§ **DATA**:
====

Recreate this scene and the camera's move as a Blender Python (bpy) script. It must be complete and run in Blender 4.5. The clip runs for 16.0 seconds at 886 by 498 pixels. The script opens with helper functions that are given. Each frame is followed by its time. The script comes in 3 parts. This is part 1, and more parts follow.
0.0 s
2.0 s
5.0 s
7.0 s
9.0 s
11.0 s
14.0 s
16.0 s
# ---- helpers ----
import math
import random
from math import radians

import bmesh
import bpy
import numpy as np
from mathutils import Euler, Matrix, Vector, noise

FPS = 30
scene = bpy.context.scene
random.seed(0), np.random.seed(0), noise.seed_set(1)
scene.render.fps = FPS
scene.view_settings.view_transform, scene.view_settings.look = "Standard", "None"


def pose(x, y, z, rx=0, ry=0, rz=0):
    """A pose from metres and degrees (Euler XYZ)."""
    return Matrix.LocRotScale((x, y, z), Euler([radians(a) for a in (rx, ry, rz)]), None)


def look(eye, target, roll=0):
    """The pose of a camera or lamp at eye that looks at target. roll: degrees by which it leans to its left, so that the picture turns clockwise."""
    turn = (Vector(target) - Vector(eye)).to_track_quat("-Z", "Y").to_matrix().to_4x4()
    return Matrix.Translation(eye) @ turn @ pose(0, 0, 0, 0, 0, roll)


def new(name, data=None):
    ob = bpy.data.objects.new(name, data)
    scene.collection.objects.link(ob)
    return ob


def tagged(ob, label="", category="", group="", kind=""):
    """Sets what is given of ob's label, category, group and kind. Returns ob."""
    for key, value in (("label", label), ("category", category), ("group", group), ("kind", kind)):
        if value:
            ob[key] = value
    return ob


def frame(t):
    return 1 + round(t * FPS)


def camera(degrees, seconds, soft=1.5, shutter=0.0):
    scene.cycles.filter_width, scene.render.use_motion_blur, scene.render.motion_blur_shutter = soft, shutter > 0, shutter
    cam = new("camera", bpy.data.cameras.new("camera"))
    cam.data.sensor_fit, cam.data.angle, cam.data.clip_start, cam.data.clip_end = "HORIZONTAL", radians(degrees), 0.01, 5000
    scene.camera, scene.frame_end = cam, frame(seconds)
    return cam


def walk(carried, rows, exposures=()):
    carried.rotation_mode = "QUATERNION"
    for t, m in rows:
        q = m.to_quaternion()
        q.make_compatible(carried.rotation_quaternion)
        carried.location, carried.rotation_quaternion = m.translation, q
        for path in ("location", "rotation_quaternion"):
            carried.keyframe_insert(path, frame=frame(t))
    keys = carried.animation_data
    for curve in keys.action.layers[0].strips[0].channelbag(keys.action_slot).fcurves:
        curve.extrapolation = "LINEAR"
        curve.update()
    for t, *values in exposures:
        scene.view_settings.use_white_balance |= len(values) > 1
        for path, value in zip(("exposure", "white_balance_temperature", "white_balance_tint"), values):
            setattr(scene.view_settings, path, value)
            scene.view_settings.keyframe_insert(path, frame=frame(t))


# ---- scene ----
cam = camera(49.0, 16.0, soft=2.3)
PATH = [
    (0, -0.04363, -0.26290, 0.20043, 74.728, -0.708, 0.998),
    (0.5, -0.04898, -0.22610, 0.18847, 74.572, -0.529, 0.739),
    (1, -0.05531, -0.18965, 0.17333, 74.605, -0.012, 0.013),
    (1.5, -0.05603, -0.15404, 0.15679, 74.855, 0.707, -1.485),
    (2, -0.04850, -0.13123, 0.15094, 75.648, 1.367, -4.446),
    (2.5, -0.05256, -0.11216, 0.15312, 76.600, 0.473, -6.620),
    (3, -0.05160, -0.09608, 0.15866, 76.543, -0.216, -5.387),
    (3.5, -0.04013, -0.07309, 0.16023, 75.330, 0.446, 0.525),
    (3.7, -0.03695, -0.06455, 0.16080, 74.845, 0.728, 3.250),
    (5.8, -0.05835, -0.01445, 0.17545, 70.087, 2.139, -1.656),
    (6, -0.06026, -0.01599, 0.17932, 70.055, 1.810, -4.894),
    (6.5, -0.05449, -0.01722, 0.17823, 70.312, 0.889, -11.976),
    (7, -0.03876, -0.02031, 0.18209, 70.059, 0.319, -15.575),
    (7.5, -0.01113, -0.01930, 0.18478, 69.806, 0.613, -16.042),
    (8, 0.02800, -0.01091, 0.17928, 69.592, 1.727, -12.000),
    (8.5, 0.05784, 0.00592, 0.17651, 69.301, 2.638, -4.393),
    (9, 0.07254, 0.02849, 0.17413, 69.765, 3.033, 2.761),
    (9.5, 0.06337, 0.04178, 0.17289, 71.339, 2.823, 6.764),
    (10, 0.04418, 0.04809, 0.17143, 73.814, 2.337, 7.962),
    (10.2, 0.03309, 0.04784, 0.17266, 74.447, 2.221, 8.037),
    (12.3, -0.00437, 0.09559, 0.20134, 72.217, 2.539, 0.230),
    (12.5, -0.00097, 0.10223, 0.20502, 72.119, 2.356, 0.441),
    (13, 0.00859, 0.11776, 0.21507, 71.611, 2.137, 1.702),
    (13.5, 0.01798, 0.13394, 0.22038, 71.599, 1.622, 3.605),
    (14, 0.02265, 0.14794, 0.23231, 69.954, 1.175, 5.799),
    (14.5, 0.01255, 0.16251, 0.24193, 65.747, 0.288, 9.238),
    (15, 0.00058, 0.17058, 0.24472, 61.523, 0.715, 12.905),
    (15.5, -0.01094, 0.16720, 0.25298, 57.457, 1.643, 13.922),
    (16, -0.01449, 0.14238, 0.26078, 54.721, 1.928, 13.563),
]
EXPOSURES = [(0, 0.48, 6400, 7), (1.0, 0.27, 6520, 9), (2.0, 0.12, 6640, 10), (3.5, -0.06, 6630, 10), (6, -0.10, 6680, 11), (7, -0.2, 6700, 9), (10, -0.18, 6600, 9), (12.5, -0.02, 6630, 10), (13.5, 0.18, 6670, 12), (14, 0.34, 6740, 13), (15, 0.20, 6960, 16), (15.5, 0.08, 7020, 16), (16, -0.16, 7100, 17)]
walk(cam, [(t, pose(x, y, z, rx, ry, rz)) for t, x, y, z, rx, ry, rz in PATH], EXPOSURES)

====

§ **DESCRIPTION OF THE TASK**:
Take the lines from the line with "scene = bpy.context.scene" through the line with "of a camera", both ends included, and give them again exactly, with nothing else.

§ **SOLVED EXERCISE**:
scene = bpy.context.scene
random.seed(0), np.random.seed(0), noise.seed_set(1)
scene.render.fps = FPS
scene.view_settings.view_transform, scene.view_settings.look = "Standard", "None"


def pose(x, y, z, rx=0, ry=0, rz=0):
    """A pose from metres and degrees (Euler XYZ)."""
    return Matrix.LocRotScale((x, y, z), Euler([radians(a) for a in (rx, ry, rz)]), None)


def look(eye, target, roll=0):
    """The pose of a camera or lamp at eye that looks at target. roll: degrees by which it leans to its left, so that the picture turns clockwise."""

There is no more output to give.